7. Conclusions and Future Work

In this paper, we investigated tree-based machine learning models to conduct an extensive tree-based machine learning analysis on 10% of the Rwanda Revenue Authority Electronic Billing Machine data (RRA). Several methods were compared, and the random forest was determined to be the most robust and effective for this study. With an overall importance of 8.13 percent, this study demonstrated that the EBM activation period was found to be one of the critical factors determining whether the EBM will report. Through well-defined research questions, the analysis of results, and constructive discussions, this paper presented how our approach could potentially provide RRA staff with a significant boost in their efforts to achieve the goal of EBMs’ timely monitoring to increase VAT compliance. This will also assist RRA in anticipating EBMs that are likely to stop reporting so that a follow-up can be conducted beforehand or taxpayers can be notified about the behavior of their EBMs. It will also provide a robust model to predict EBM non-reporting.

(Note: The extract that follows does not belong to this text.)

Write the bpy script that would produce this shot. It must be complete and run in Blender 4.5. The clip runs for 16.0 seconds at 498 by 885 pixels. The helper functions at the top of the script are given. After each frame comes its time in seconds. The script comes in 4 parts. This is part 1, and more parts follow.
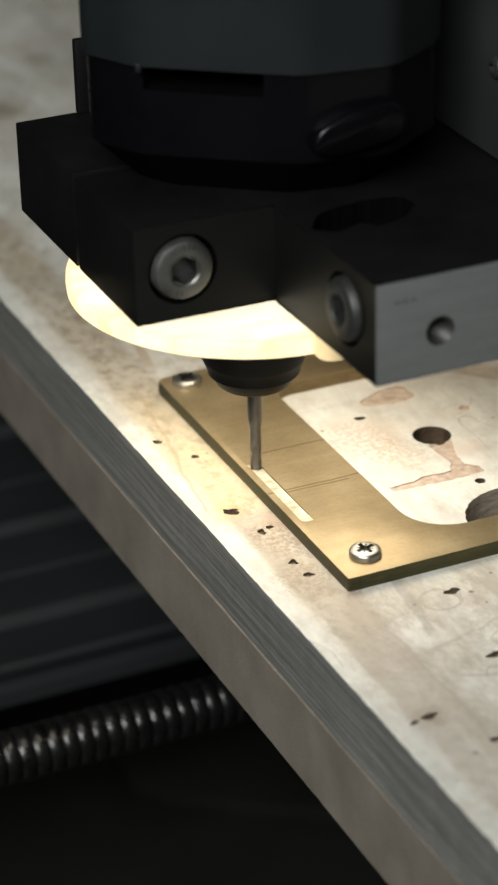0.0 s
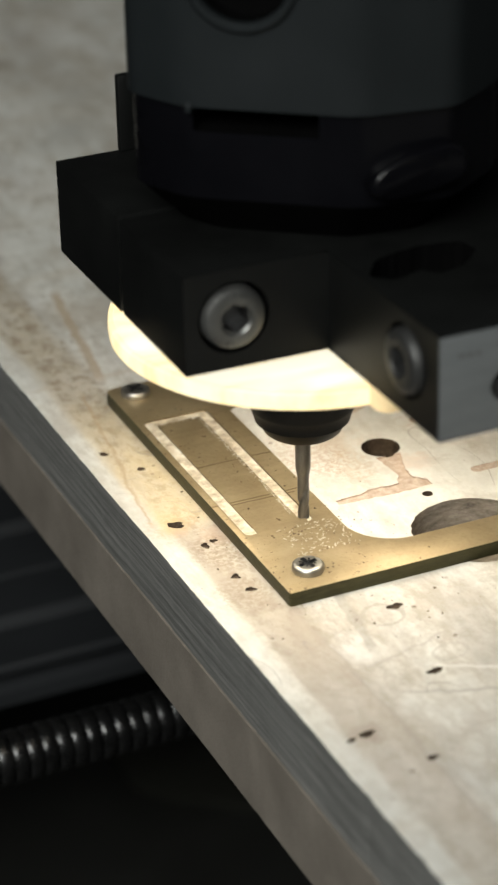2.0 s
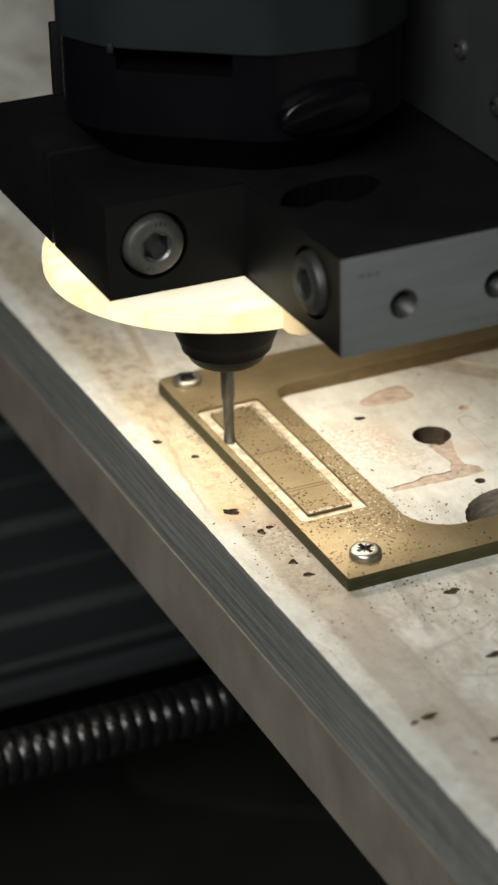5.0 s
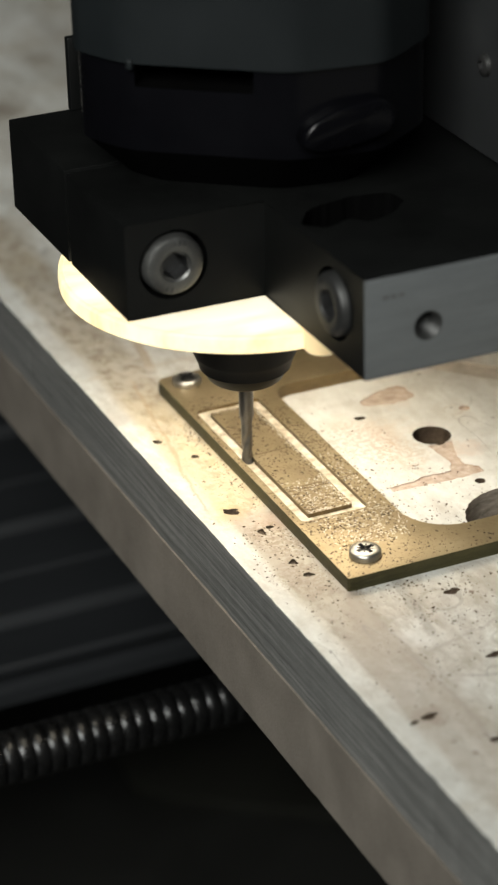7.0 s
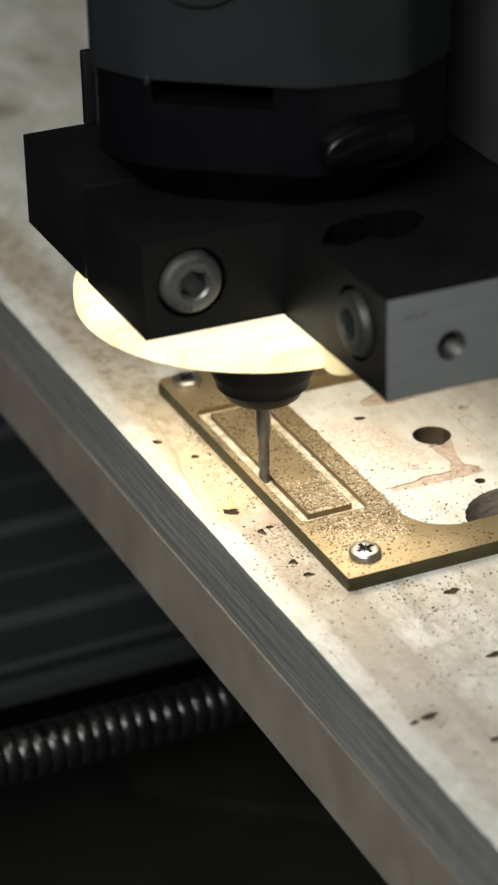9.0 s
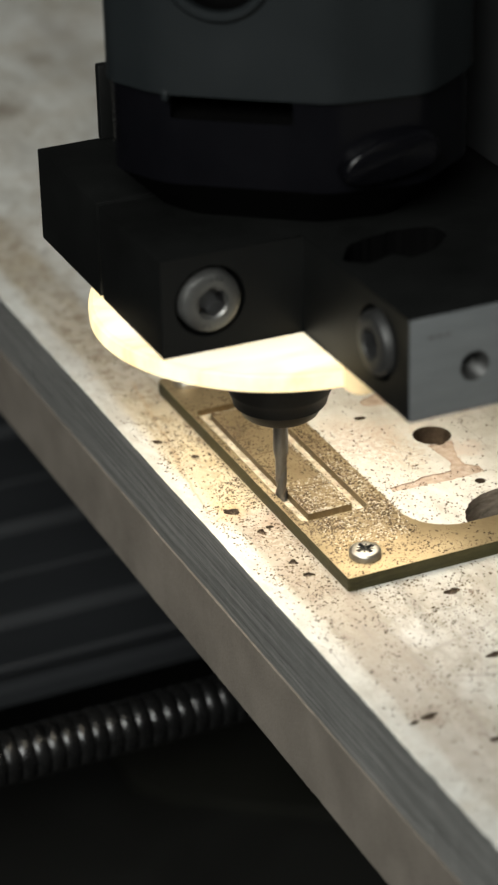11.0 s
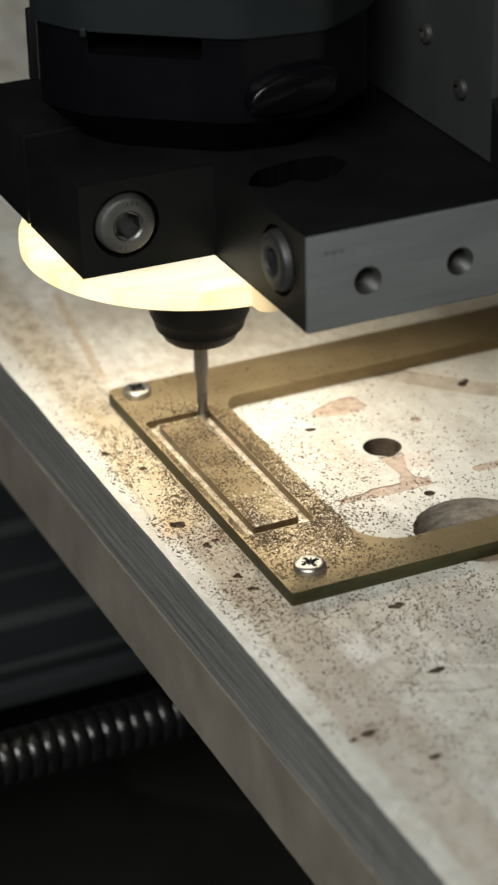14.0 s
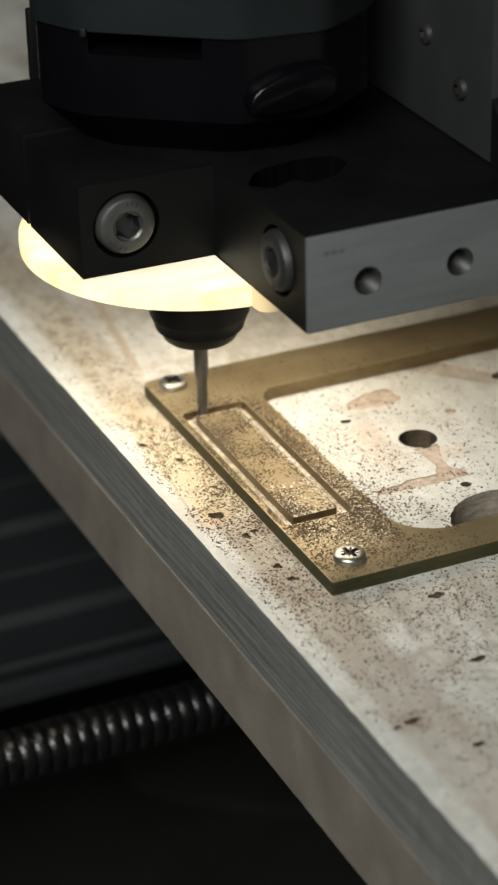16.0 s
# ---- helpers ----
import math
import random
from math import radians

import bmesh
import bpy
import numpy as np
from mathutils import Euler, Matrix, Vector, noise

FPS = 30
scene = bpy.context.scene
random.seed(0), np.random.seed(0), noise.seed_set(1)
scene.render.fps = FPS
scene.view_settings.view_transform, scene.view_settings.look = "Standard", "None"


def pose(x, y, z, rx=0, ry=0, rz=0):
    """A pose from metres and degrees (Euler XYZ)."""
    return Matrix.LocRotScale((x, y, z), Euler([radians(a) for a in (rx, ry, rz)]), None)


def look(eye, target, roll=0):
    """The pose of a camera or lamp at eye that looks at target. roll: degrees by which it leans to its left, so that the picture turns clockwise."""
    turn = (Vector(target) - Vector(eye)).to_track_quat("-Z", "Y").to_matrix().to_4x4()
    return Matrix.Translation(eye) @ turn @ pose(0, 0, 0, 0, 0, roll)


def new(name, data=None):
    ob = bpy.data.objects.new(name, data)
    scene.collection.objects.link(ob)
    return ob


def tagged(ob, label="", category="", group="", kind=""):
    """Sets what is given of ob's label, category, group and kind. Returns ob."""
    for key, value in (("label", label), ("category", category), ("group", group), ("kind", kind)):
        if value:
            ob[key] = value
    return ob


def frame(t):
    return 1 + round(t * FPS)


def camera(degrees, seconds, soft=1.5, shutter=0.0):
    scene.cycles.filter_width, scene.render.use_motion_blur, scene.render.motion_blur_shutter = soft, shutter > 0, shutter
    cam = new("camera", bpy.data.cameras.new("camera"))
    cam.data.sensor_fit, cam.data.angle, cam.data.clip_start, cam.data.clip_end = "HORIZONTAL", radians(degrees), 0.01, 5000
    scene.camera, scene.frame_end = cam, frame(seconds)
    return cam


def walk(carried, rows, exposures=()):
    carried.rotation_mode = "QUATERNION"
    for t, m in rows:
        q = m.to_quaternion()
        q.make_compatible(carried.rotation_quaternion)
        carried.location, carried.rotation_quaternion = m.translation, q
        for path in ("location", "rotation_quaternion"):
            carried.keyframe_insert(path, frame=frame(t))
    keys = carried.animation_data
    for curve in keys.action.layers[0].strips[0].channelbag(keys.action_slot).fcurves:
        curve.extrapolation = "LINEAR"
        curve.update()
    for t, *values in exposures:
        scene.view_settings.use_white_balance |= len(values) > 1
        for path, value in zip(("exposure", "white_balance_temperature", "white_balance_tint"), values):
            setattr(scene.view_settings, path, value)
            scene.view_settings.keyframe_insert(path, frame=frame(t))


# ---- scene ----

In the future, we plan to focus on implementing an automated dashboard to aid in fast, easy, and timely intervention while dealing with EBM reporting issues. It will also be beneficial to apply other machine learning models, not only tree-based but artificial neural networks, as well as deep learning techniques to the current data, to see whether the results can be improved by extracting the machine receipts data, such as goods that are being sold, to have an even more robust predicting ground model. It is also better to consider predicting EBM behavior change, such as from reporting to non-report and vice versa. Finally, it would be even better to deeply assess the specific problems of the EBM devices that affect their reporting and include such constraints in the model to increase the transparency in the process between the tax administration and the taxpayers.